Senate extends PPP as NAHB files lawsuit
The U.S. Senate passed legislation last night that extends the Payroll Protection Program (PPP) through Aug. 8.
The move comes as a surprise to many following the June 30 deadline for PPP applications. According to the National Lumber and Building Material Dealers Association (NLBMDA), while the small business loan program expired yesterday, there was still $130 billion in unused funds.
Before the legislation can take effect, the extension must be passed by the House of Representatives and signed into law by President Trump.
The NLBMDA also reported that Senate Majority Leader Mitch McConnell said that Congress will attempt to pass additional small business relief through a phase 4 stimulus bill between July 20 and Aug. 7 before heading out on a month-long recess.

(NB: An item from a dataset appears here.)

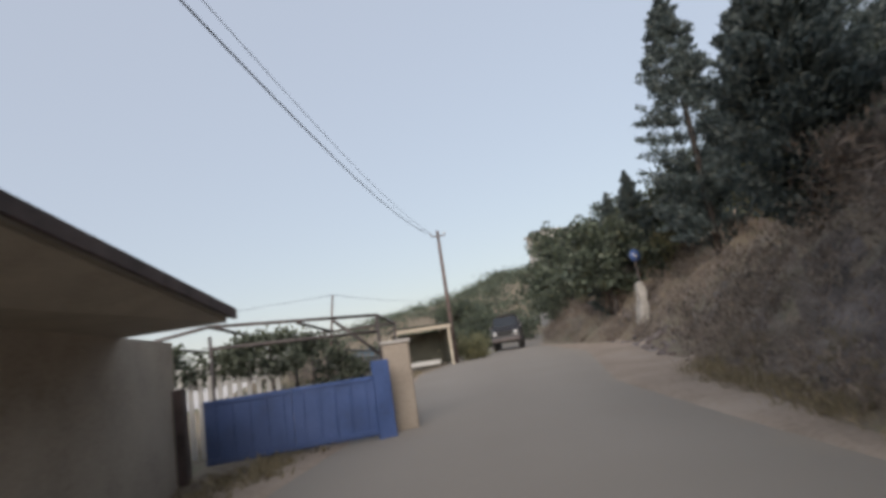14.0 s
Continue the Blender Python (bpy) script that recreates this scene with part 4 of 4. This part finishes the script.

But the Senate’s decision to extend the PPP process arrives as the National Association of Home Builders, along with the Home Builders Association of Michigan and the Home Builders Association of Southeast Michigan, announced that they have filed a lawsuit against the U.S. Department of Treasury and the U.S. Small Business Administration (SBA).
According to the NAHB, “onerous regulations” included in PPP prevent some builders and developers from accessing a much-needed source of funding and having the loans forgiven.
The NAHB said that the SBA has imposed a pre-existing regulation and guidance document that limits eligibility for certain businesses, including “passive businesses owned by developers and landlords that do not actively use or occupy the assets acquired or improved with the loan proceeds,” and “speculative businesses” that include “building homes for future sale.”
In a statement issued yesterday, the NAHB said the PPP program is essentially hurting builders.
“NAHB members across the nation have been prevented from seeking PPP funds because of SBA’s regulations. Those members who did receive funds faced widely inconsistent experiences. Moreover, those members who have received PPP loans may find it difficult to have those loans forgiven.”
Additionally, the NAHB said that the SBA is using an “unlawful bait-and-switch” tactic toward the residential housing industry, along with inconsistent eligibility rules.
“While some lenders noted SBA’s eligibility rules and declined to issue loans to excluded businesses, other lenders did not enforce these rules and extended loans to businesses deemed ineligible by SBA,” the NAHB said. “These small businesses – including many home builders – applied for these loans in good faith and now fear their loans will not be forgiven because they may have been ineligible under SBA rules.”
“These small businesses, and many others, applied for and received PPP loans under the good-faith belief they were eligible for loan forgiveness,” the lawsuit states. “They have since learned that, despite receiving loans and using the proceeds to keep their employees off unemployment, they are unlikely to receive loan forgiveness because, under the Exclusion Rule, they might not have been ‘eligible’ for the loans in the first instance.”